09 November 2017
The Retreat by Sam Bain
The Park Theatre
reviewed by Adam McCormack.
Have you ever really wanted to get away from it all; to cleanse yourself of all emotional baggage? Luke (Samuel Anderson) is attempting to do just this by entering a three-month Buddhist retreat in a remote part of Scotland – and he really does have a lot of baggage. Despite a successful, high-earning career in the City, his world has imploded. Luke has gone off the rails, losing his job and his partner, and has decided that there is no going back. He has resolved to sell his expensive flat and give all of the money to the organisation running the retreat. However, two factors stand in the way of this. First, his manipulative, profane and obnoxious older brother Tony is determined that he returns to London. Is this because he fears losing the only close family member he has, given that they were orphaned some years ago, or is it because he is entirely dependent on Luke for giving him somewhere to live? The other issue surrounds Tara (Yasmine Akram) who runs the retreat: is she really interested in Luke’s spiritual well being or just after his money – without which the centre will fail? We also have to question Luke’s motivations, given that he is clearly attracted to Tara.

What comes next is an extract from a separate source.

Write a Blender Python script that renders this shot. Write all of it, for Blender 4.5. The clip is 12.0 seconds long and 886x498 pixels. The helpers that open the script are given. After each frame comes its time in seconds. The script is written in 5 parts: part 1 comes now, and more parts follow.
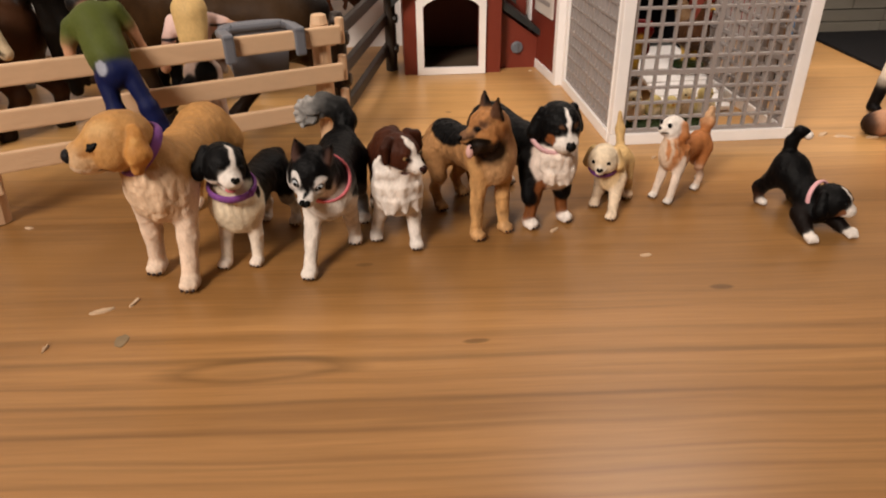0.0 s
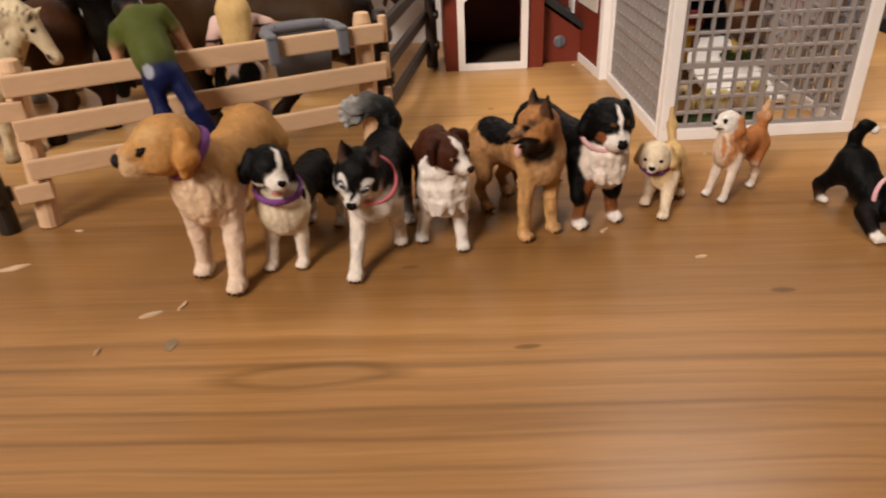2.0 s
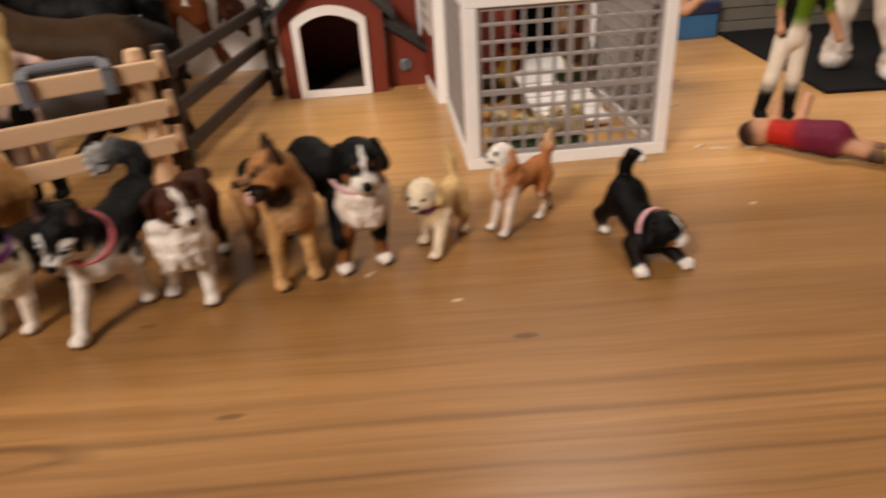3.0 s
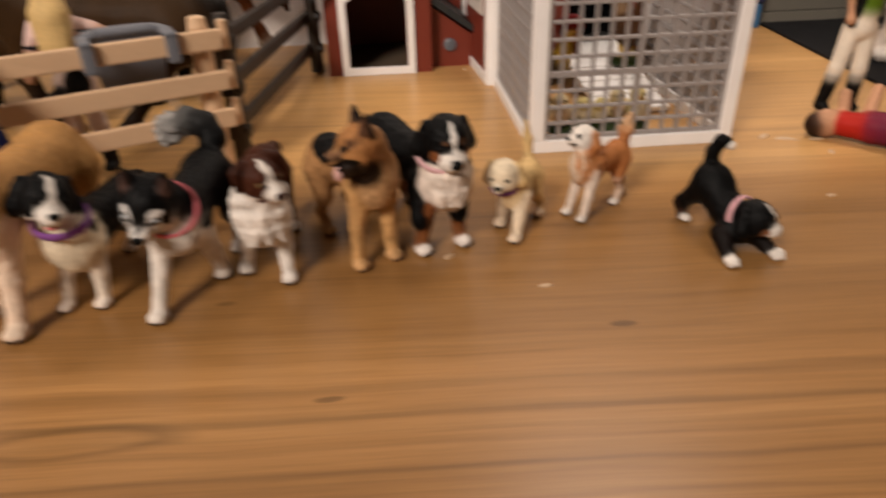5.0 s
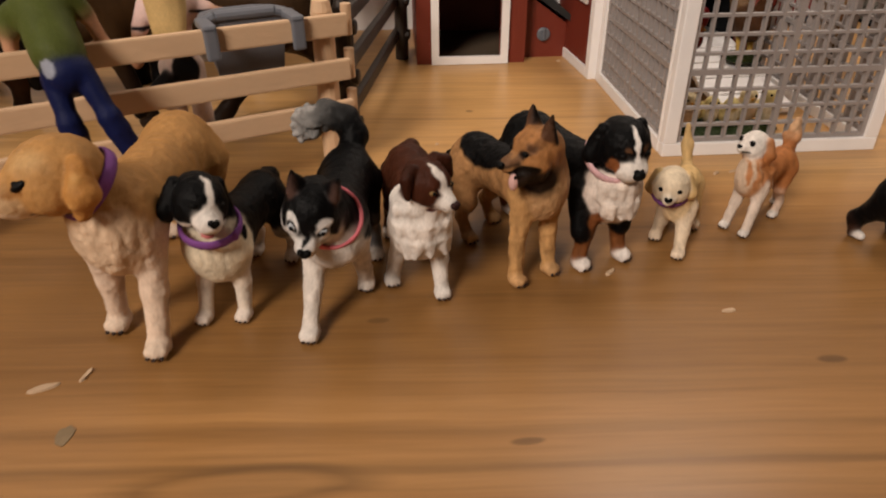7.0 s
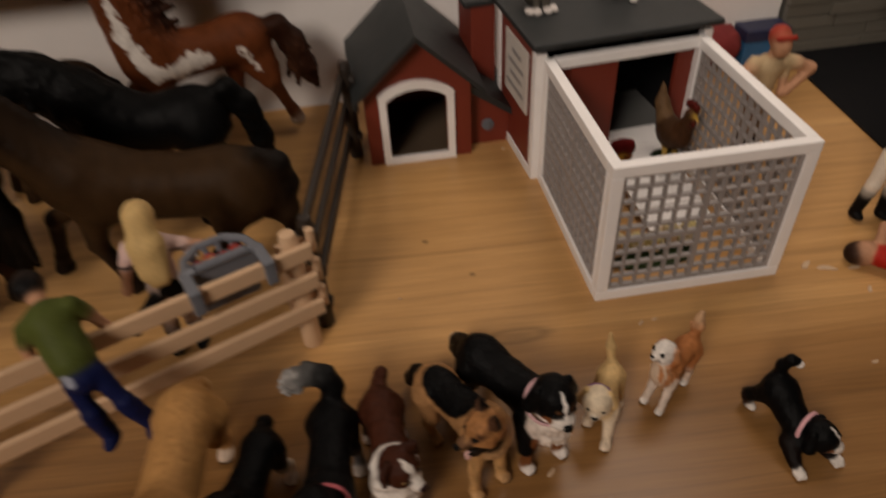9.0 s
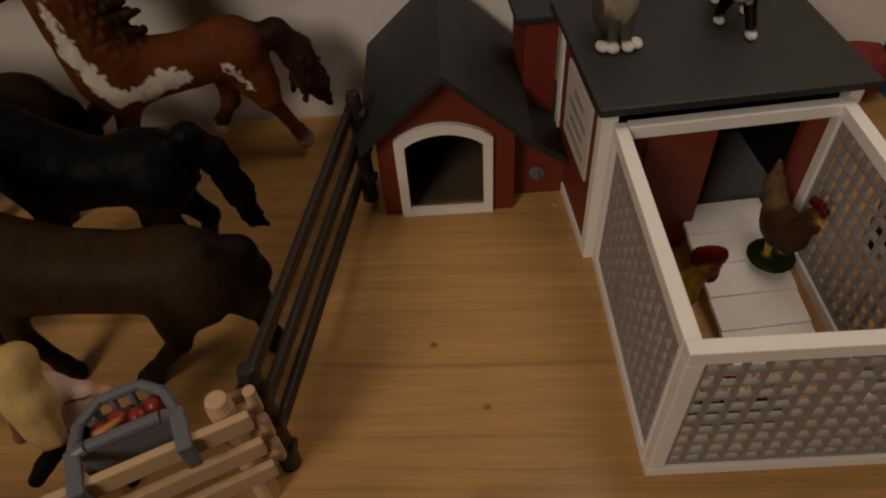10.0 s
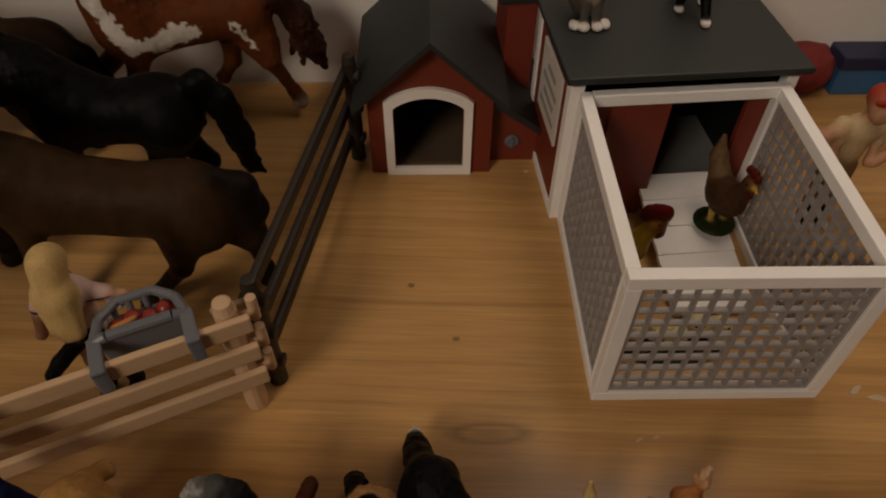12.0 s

Fans of Peep Show will know that Sam Bain writes exceptionally funny dialogue and he does not disappoint in this new play. He captures all of the modern twists of existential angst, with three very talented actors (under the direction of Kathy Burke) delivering crackling dialogue with perfect comic timing. Given this, it seems strange to say that the production does not quite work. The storyline is promising, with a lot to say about modern stress and dependency, but one is left feeling that the message would be better explored as a sitcom. There is so much to fit into a 90-minute one-act play that there is barely time to consider the relevance of the banter before the storyline gallops ahead of itself. The characters of Luke and Tony get a reasonable examination, but brevity leaves that of Tara as somewhat 2-dimensional, despite Akram’s admirable efforts. Nevertheless, it still makes for a highly entertaining evening, with no shortage of laughs.